Memperbanyak cyber defender dan literasi
Kirby berpendapat, penambahan jumlah talenta siber yang menguasai pertahanan siber dapat membantu pemerintah maupun swasta untuk menghadapi ancaman keamanan yang semakin rumit di masa depan.
“Pertanyaannya ialah di mana cyber defender kita? Kita tidak kekurangan talenta-talenta ahli di bidang keamanan, tetapi (kekurangan) orang yang benar-benar memiliki niat untuk melindungi negara ini.”
Menurutnya, banyak talenta siber yang membekali dirinya dengan pendidikan tinggi dan mengikuti pelatihan-pelatihan teknologi, namun memilih untuk menjadi peretas karena alasan ekonomi atau alasan lainnya.
Pemerintah dan swasta harus mengambil tindakan dengan merangkul talenta-talenta ini dan mengubah sudut pandang mereka dari "bagaimana untuk menyerang" menjadi "bagaimana untuk bertahan dan memulihkan", katanya.
Zulfadly dari APJII menekankan pentingnya peran penyelenggara layanan internet untuk memberikan literasi tentang keamanan jaringan pada konsumen.
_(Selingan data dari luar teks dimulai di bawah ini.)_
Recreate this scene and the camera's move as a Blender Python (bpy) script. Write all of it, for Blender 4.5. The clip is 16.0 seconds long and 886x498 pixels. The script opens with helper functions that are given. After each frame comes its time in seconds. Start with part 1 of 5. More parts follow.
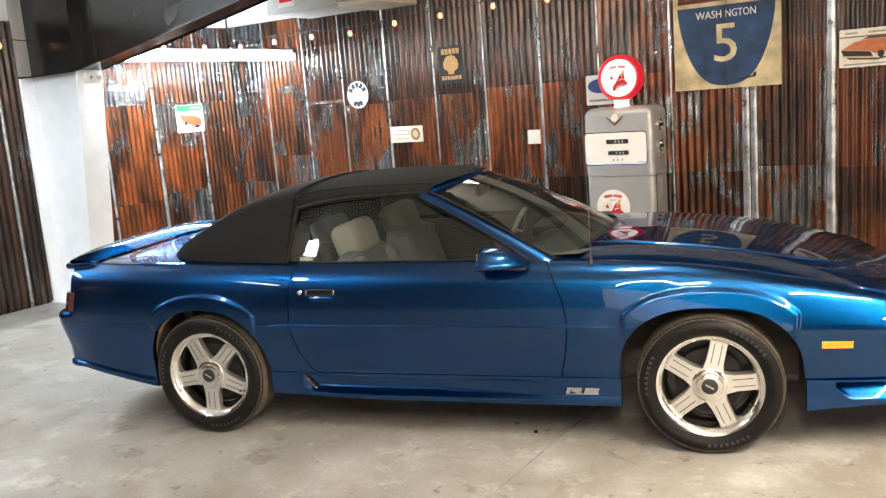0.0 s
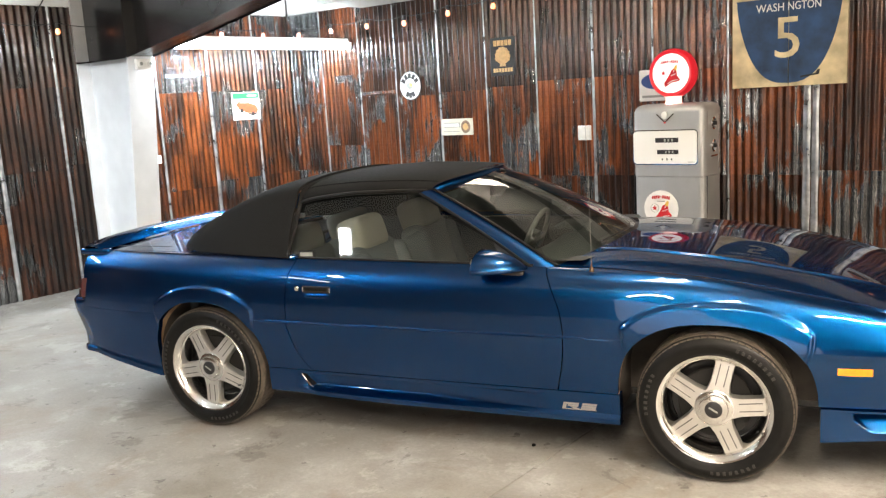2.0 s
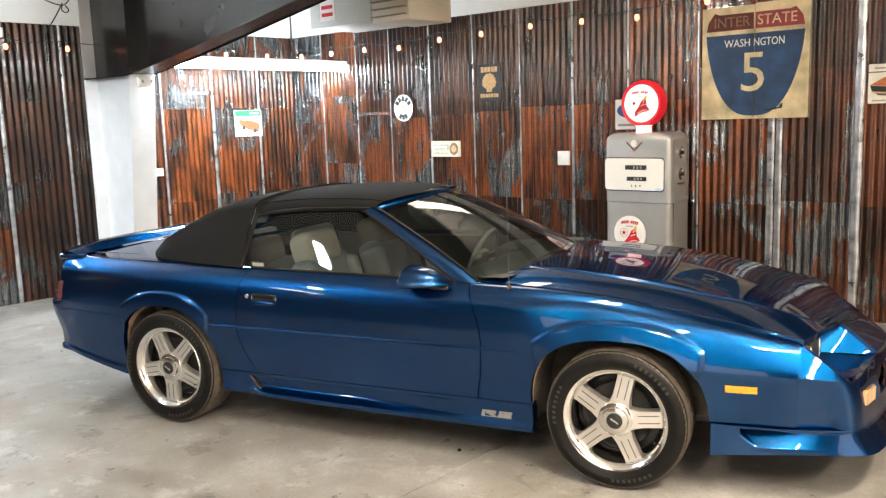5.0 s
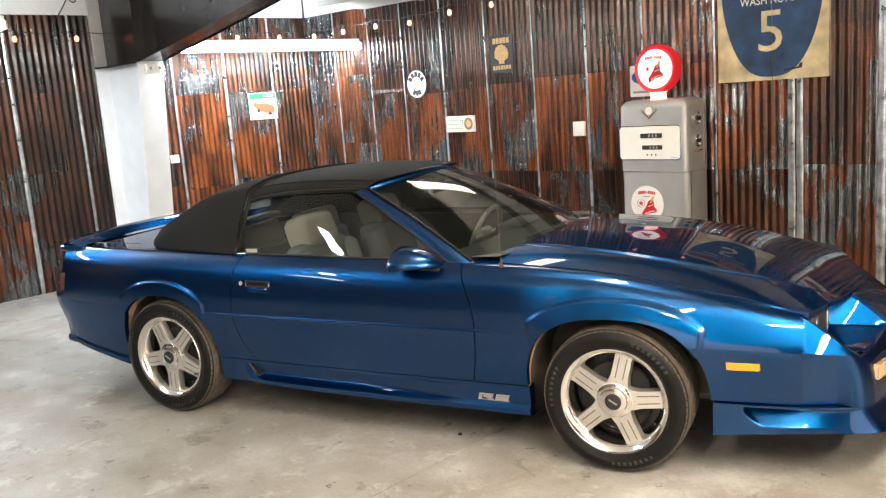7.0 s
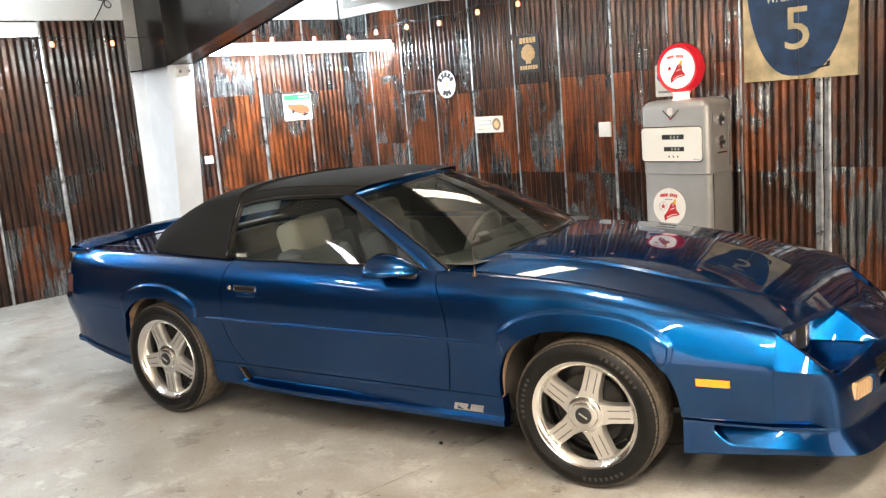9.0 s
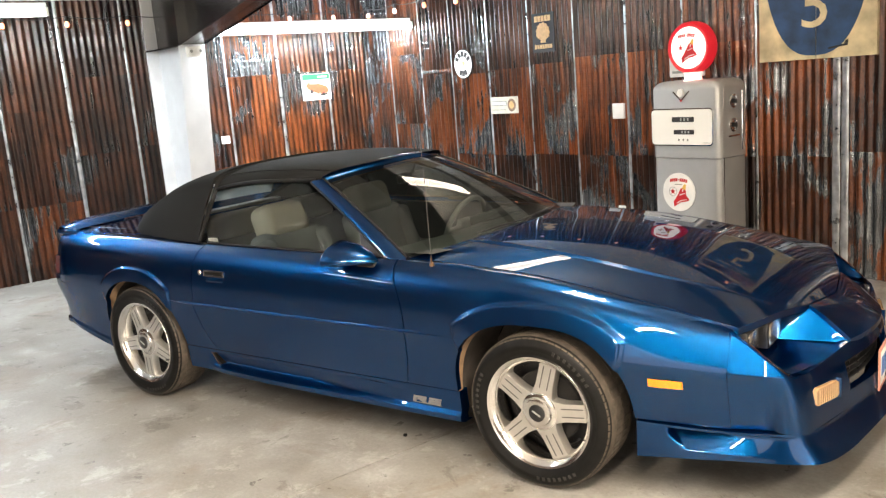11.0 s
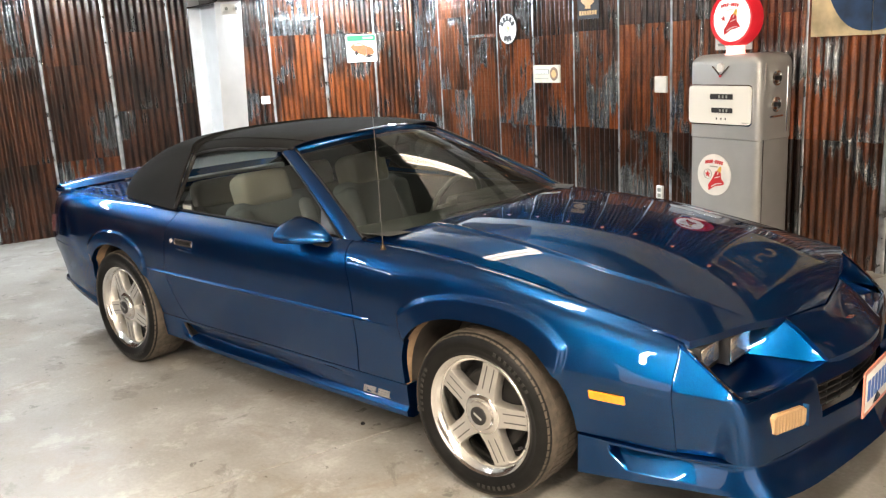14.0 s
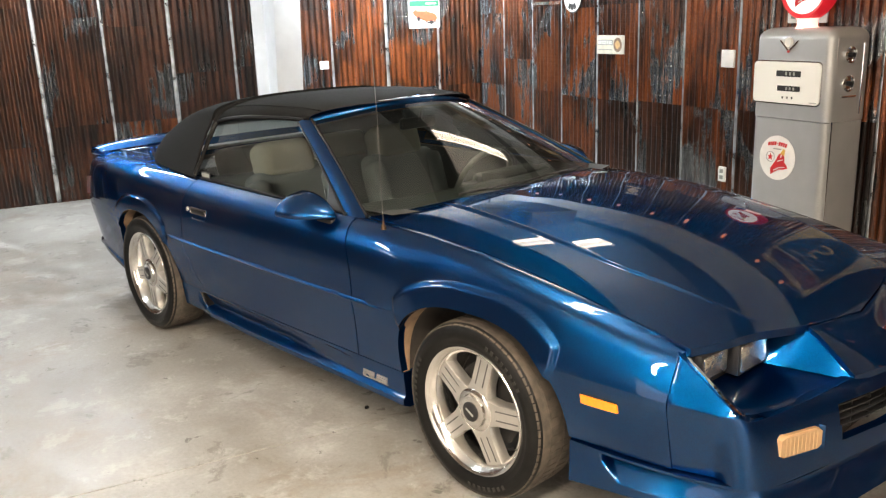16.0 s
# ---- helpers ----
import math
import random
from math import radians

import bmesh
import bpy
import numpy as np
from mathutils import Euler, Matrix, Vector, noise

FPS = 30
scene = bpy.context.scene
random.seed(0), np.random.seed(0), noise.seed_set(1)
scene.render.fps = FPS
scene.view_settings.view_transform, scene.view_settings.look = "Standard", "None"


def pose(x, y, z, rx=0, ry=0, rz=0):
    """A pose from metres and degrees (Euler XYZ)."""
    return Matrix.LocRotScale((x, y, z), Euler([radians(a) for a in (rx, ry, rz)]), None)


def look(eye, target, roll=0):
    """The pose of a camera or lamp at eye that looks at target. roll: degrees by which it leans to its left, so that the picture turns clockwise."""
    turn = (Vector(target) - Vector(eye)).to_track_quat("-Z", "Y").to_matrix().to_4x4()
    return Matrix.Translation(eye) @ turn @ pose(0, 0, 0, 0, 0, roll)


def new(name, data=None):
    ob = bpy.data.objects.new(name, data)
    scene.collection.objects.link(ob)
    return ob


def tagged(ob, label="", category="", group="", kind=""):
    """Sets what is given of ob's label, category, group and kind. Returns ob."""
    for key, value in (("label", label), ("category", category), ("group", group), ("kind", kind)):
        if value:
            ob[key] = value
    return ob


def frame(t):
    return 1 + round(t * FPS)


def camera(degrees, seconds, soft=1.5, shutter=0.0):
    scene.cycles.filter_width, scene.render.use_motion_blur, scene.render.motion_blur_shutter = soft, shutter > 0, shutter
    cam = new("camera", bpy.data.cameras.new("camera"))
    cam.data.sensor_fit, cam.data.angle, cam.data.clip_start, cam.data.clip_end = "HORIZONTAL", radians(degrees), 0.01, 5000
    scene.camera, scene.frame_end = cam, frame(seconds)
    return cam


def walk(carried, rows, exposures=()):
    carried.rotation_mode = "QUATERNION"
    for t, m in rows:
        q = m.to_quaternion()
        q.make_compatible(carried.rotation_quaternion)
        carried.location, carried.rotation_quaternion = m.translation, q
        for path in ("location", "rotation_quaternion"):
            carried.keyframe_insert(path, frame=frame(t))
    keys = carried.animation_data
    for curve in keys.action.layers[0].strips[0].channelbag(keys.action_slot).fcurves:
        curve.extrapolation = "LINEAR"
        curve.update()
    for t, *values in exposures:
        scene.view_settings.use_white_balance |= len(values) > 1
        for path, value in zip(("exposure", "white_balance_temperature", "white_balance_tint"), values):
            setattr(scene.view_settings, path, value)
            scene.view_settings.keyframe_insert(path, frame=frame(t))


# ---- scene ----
cam = camera(54.5, 16.0, soft=1.3)
PATH = [
    (0, (1.286, -4.682, 1.686), (0.699, -2.801, 1.343), -4.5),
    (0.5, (1.451, -4.601, 1.687), (0.794, -2.743, 1.351), -3.5),
    (1, (1.546, -4.541, 1.687), (0.834, -2.702, 1.353), -3.6),
    (1.5, (1.561, -4.423, 1.669), (0.818, -2.599, 1.324), -4.0),
    (2, (1.622, -4.37, 1.673), (0.847, -2.56, 1.323), -3.4),
    (2.5, (1.772, -4.326, 1.68), (0.948, -2.537, 1.333), -1.1),
    (3, (1.891, -4.314, 1.691), (0.991, -2.562, 1.347), 0.2),
    (3.5, (1.947, -4.359, 1.683), (1.004, -2.622, 1.383), -2.2),
    (4, (1.999, -4.466, 1.685), (1.183, -2.663, 1.402), -1.6),
    (6.5, (2.346, -4.34, 1.683), (1.438, -2.591, 1.34), -3.4),
    (7, (2.319, -4.238, 1.673), (1.399, -2.498, 1.319), -4.3),
    (7.5, (2.371, -4.192, 1.685), (1.442, -2.457, 1.329), -4.9),
    (8, (2.513, -4.123, 1.689), (1.544, -2.409, 1.337), -4.4),
    (8.5, (2.632, -4.069, 1.701), (1.607, -2.388, 1.35), -4.4),
    (9, (2.66, -3.985, 1.683), (1.605, -2.322, 1.333), -4.7),
    (11.5, (2.961, -3.543, 1.668), (1.796, -1.966, 1.273), -4.7),
    (12, (2.948, -3.441, 1.669), (1.781, -1.867, 1.268), -4.8),
    (12.5, (2.962, -3.376, 1.661), (1.802, -1.8, 1.246), -5.3),
    (13, (3.037, -3.288, 1.668), (1.843, -1.744, 1.234), -4.0),
    (13.5, (3.141, -3.181, 1.662), (1.873, -1.7, 1.218), -2.7),
    (14, (3.183, -3.095, 1.662), (1.883, -1.646, 1.204), -3.1),
    (14.5, (3.156, -3.0, 1.655), (1.846, -1.567, 1.177), -3.2),
    (15, (3.128, -2.931, 1.65), (1.802, -1.52, 1.151), -3.3),
    (15.5, (3.171, -2.848, 1.652), (1.804, -1.481, 1.14), -2.9),
    (16, (3.25, -2.734, 1.653), (1.826, -1.43, 1.132), -2.1),
]
walk(cam, [(t, look(eye, target, roll)) for t, eye, target, roll in PATH], [(0.0, 0.0), (14.6, 0.0), (16.0, -0.13)])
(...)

Dengan tingkat penetrasi yang begitu tinggi, penyedia layanan memiliki kewajiban untuk memastikan jaringan mereka digunakan secara aman dan bermanfaat.
Literasi dapat dilakukan secara sederhana, misalnya dengan mengajak setiap pengguna individu maupun organisasi untuk mengganti password secara berkala, kapan sebaiknya mengganti, dan bagaimana kombinasi yang kita gunakan.
Survei APJII menunjukkan bahwa lebih dari 30 persen orang Indonesia belum pernah mengganti password. Jika hal sederhana ini saja belum menjadi kesadaran, maka celah masuknya serangan akan terbuka lebar, kata Zulfadly.